Set down exactly, please, each line from the one containing "q = m.to_quaternion()" through the one containing "scene.view_settings.keyframe_insert(path, frame=frame(t))", both lines included, and no other line.
────────
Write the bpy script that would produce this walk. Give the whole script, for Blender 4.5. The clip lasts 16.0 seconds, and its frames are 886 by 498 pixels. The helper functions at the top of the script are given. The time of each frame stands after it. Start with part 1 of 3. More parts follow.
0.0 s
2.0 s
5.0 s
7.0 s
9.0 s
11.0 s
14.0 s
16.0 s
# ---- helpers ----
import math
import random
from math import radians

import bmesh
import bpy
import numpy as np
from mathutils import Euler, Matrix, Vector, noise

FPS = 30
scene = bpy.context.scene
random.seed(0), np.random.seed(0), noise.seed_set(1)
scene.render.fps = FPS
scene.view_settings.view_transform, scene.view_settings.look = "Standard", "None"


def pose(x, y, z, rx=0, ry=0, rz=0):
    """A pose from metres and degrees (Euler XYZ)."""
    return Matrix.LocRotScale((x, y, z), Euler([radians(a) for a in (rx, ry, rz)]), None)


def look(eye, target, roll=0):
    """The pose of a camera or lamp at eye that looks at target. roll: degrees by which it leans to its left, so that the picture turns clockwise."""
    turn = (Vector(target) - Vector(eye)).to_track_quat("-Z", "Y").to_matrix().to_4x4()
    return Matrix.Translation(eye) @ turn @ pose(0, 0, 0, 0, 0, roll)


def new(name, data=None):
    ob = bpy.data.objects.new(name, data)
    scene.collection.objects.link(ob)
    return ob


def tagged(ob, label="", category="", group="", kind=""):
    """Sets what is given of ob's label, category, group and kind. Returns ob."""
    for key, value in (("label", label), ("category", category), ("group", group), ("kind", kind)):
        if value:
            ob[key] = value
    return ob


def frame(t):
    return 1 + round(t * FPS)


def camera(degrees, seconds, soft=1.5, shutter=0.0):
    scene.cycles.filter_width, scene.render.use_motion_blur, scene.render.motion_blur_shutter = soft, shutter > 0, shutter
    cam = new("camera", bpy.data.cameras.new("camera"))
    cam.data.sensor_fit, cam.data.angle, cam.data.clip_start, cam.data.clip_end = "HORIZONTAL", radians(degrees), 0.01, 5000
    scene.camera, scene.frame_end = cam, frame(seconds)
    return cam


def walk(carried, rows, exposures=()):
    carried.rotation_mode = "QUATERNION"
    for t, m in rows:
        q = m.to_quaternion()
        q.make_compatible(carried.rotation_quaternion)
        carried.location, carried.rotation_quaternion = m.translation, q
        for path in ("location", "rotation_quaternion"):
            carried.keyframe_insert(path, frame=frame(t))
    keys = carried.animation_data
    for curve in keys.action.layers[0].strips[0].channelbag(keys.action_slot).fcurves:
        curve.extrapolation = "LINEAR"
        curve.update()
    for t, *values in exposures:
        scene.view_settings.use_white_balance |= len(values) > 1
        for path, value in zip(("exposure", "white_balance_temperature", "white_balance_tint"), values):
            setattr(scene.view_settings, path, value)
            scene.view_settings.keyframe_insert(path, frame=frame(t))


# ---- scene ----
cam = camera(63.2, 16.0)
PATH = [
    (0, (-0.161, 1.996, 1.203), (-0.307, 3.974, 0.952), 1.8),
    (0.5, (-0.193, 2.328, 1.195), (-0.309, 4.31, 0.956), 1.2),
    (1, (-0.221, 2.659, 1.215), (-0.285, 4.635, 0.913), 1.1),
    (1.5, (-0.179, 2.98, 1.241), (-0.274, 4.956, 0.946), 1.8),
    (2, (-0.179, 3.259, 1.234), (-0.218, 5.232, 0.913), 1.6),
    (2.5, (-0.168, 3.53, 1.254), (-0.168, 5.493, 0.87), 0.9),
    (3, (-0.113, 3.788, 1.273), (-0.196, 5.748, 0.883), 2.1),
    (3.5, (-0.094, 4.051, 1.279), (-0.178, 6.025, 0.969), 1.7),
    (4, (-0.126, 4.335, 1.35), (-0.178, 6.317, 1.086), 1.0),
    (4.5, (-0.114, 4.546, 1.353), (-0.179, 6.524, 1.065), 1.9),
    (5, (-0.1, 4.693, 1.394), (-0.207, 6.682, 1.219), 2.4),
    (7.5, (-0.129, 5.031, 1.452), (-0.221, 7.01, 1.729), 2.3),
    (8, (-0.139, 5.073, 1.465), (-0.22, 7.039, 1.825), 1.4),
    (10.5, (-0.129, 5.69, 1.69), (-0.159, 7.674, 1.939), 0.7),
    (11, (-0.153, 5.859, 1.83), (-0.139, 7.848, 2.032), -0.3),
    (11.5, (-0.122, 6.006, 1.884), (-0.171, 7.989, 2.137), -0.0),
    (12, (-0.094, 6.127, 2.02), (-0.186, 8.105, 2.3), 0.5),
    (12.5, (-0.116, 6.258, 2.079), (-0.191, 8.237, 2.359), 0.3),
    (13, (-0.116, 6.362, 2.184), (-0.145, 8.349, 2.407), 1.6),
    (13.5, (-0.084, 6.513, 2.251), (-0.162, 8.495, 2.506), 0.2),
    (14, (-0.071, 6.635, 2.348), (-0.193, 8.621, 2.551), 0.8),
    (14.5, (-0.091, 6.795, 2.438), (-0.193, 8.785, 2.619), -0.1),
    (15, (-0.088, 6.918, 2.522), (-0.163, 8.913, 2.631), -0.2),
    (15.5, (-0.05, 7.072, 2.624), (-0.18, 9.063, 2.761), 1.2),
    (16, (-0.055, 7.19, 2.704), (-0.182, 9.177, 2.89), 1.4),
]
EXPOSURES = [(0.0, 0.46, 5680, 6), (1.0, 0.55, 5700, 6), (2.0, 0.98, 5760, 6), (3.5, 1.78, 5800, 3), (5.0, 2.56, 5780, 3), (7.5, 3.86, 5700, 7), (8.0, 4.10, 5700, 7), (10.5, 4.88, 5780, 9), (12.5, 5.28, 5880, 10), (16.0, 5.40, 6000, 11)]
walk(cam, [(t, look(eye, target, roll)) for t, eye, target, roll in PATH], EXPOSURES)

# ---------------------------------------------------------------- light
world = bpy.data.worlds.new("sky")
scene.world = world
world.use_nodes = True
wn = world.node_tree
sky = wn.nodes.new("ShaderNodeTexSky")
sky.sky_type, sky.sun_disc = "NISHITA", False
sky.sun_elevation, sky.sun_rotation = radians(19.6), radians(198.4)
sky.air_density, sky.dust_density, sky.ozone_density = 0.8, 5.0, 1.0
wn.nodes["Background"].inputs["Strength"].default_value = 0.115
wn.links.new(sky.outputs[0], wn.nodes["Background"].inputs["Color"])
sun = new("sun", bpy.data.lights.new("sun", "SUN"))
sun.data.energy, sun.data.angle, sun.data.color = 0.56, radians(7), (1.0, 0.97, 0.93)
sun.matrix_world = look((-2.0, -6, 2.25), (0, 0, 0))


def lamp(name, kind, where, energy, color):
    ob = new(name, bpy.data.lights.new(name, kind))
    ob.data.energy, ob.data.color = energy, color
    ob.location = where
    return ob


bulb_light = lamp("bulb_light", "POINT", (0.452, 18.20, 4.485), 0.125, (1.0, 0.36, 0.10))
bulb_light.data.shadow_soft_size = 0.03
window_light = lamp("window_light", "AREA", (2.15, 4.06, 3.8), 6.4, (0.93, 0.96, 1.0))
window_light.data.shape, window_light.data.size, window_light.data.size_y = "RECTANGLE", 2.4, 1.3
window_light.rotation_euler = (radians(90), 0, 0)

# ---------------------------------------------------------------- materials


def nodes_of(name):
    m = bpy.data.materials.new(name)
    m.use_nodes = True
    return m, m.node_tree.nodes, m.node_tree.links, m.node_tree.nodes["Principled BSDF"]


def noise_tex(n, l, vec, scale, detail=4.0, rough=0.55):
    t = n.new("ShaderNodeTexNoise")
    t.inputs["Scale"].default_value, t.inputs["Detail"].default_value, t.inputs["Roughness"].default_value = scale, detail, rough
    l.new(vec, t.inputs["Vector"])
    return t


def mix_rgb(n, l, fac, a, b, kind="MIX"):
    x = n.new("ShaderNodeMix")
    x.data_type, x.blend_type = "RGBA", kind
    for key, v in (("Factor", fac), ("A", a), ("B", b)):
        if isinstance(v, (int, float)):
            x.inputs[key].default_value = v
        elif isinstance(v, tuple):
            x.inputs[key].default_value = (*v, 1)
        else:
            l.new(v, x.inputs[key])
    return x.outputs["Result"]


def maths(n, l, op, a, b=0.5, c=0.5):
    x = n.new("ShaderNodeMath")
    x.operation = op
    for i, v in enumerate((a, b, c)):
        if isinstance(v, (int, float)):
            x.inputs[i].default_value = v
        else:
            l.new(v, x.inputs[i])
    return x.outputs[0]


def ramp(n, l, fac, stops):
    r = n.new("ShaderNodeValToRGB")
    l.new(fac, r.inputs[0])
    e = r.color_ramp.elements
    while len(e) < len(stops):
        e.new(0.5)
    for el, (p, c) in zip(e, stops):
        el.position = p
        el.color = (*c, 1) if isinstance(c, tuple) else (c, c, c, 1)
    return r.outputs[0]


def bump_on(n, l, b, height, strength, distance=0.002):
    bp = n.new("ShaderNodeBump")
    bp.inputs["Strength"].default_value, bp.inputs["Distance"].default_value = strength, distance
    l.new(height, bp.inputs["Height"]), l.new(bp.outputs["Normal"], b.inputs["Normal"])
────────
* Complete output:
        q = m.to_quaternion()
        q.make_compatible(carried.rotation_quaternion)
        carried.location, carried.rotation_quaternion = m.translation, q
        for path in ("location", "rotation_quaternion"):
            carried.keyframe_insert(path, frame=frame(t))
    keys = carried.animation_data
    for curve in keys.action.layers[0].strips[0].channelbag(keys.action_slot).fcurves:
        curve.extrapolation = "LINEAR"
        curve.update()
    for t, *values in exposures:
        scene.view_settings.use_white_balance |= len(values) > 1
        for path, value in zip(("exposure", "white_balance_temperature", "white_balance_tint"), values):
            setattr(scene.view_settings, path, value)
            scene.view_settings.keyframe_insert(path, frame=frame(t))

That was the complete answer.